In a dramatic change of direction, ex-advertising executive (promoting the likes of Coca Cola and McDonalds), Dan is a founder and Chief Executive of Living Loud which aims to help people live longer, healthier and happier lives by overcoming, preventing and managing lifestyle illness. Here’s a piece he wrote comparing the food industry to tobacco and a great article about snacking.
It’s World Obesity Day today.
If diets worked there would be really one diet, everybody would go on it, lose weight and that would be the end of it.
But 95% of diets don’t work (other than short-term). So what’s the answer? Don’t diet, learn to eat well.
Real, fresh food is the solution.
World Obesity Day
Action on Sugar
Obesity poses such a threat to the country that it should be treated as a “national risk” alongside terrorism.
Prof Dame Sally Davies
Chief Medical Officer 2015
Did you know that French kids don’t get fat? They have the lowest levels of childhood obesity in the developed world and it’s the only place where it isn’t rising. Children aren’t educated about nutrition and taught to be anxious about food, they are taught the joy of food and learn to love it.
At home, the family eats together so children develop a taste for real food, not fake ‘children’s food’. Kids don’t snack randomly but learn to wait. Parents don’t use food as bribes or rewards for good behaviour – it’s for pleasure and nourishment.
The French rarely buy ready meals or takeaways. Instead, they spend more than we do on real food, revelling in copious amounts of butter, cheese and cream. They consistently have the highest levels of saturated fat intake in Europe and the lowest levels of heart disease. It’s termed the French Paradox; how do they get away with it? But actually there is no paradox.

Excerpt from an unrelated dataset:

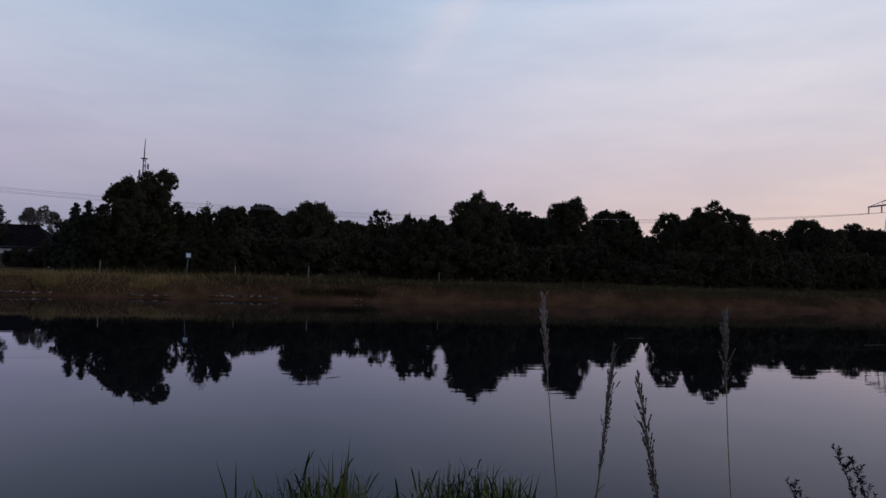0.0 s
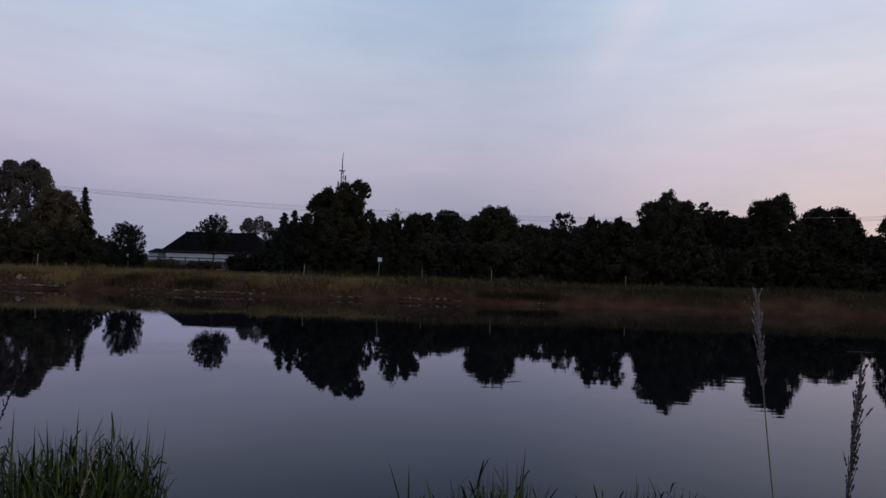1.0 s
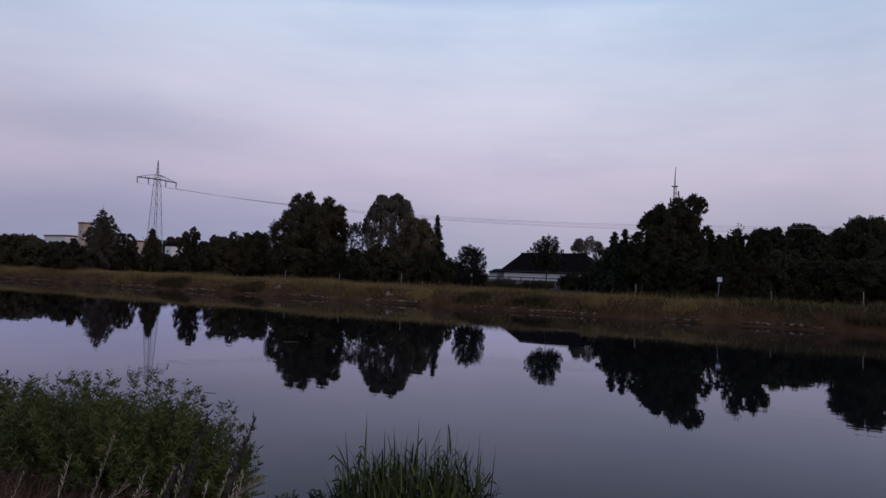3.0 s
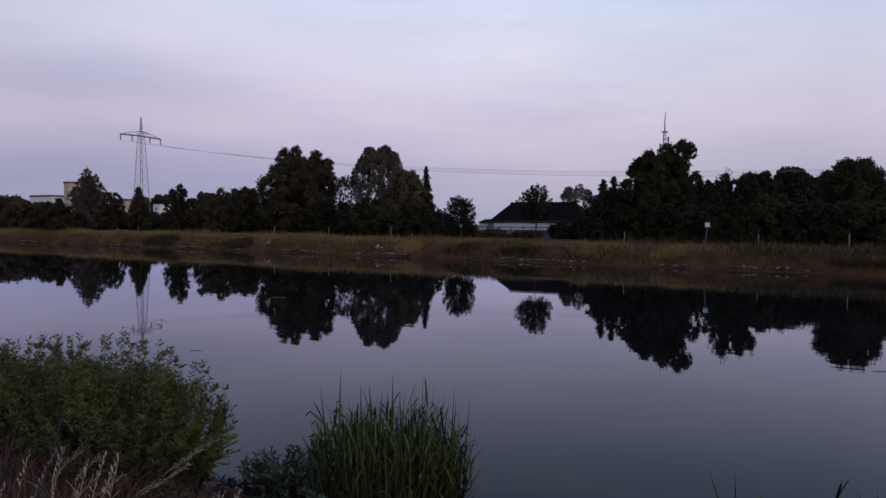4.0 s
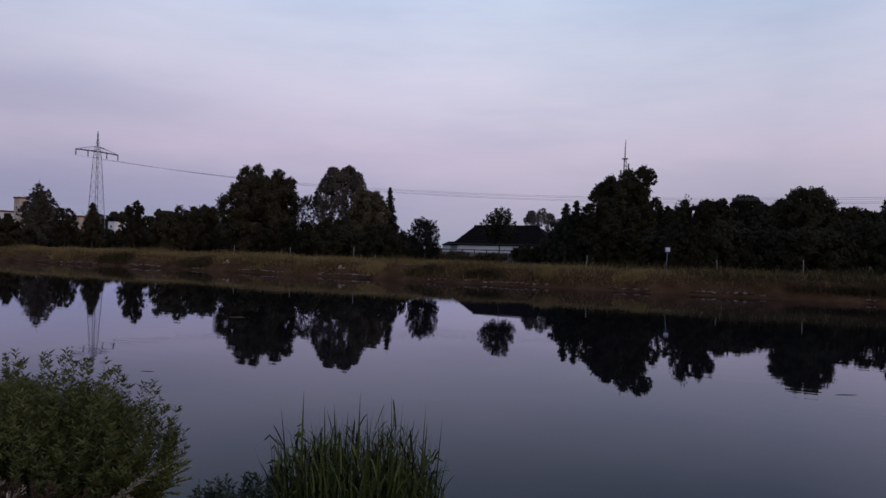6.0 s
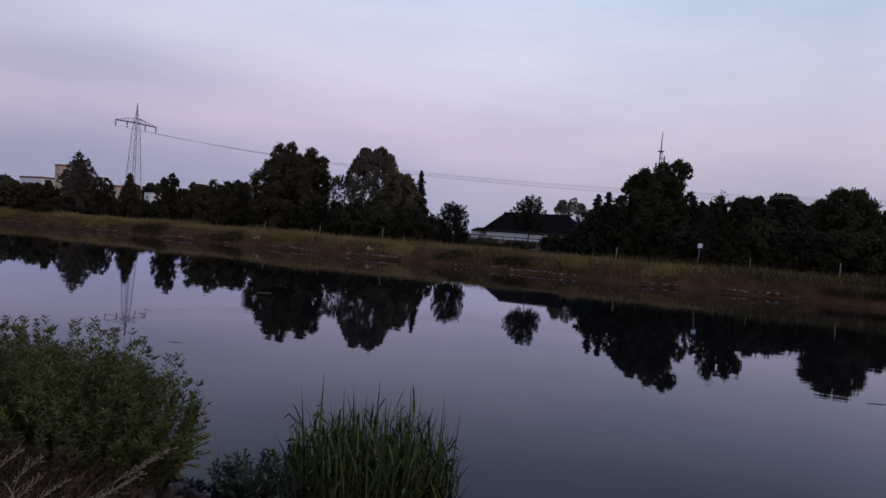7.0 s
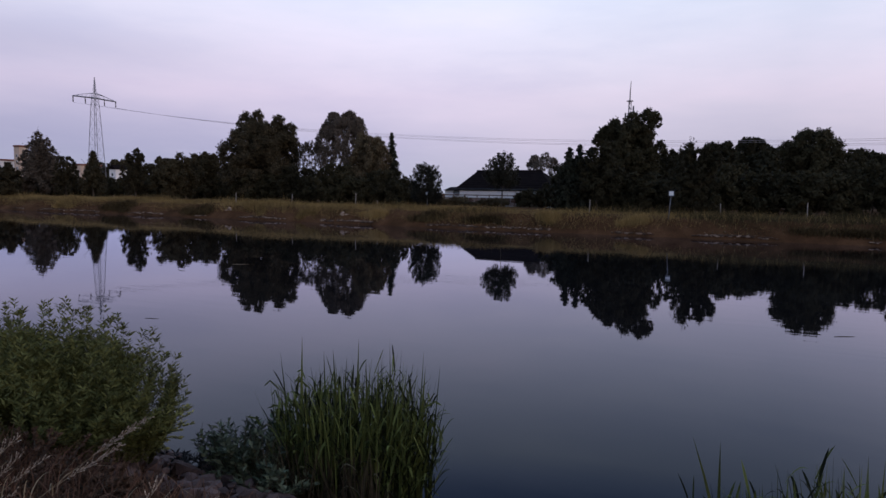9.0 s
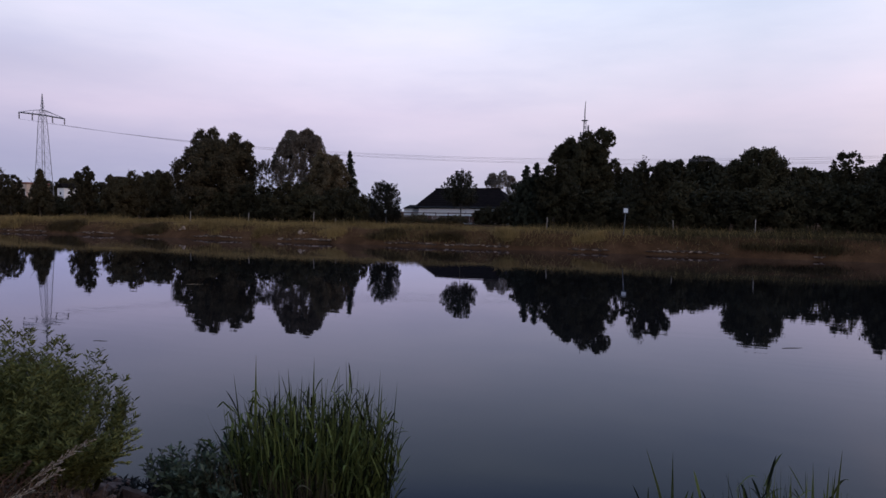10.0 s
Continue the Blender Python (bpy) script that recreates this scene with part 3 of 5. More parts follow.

Research, including a review last year by Cambridge University of 72 studies, reveals an “absolute lack of evidence that consuming saturated fat leads to heart disease“. Yet the old school dietitians still cling to the notion and only last month, Nigella Lawson was vilified in the paper for using coconut oil in her new cookery book. But the French aren’t doing something mysterious to cheat the death that their diet deserves; their diet does them good. They look at the British eating processed sugar and oil and think we’re mad.
The French government helps too, with tough policies designed to prevent commercial interests damaging the health of its children. Tax on fizzy drinks (Jamie Oliver is campaigning to introduce the same here), health warnings on TV ads for snack foods, incentives for fruit and vegetable producers, no hormone treatment of animals, no vending machines in schools, water only to drink with the children’s 4-course, freshly-prepared school lunches for which they have a 2 hour break! Sounds good to me.
Top tip: Like the French, learn to love real food.
(I wrote this month’s piece a few weeks ago and decided to post it as intended in spite of the recent terrible events. It seems appropriate to celebrate the French at this time.)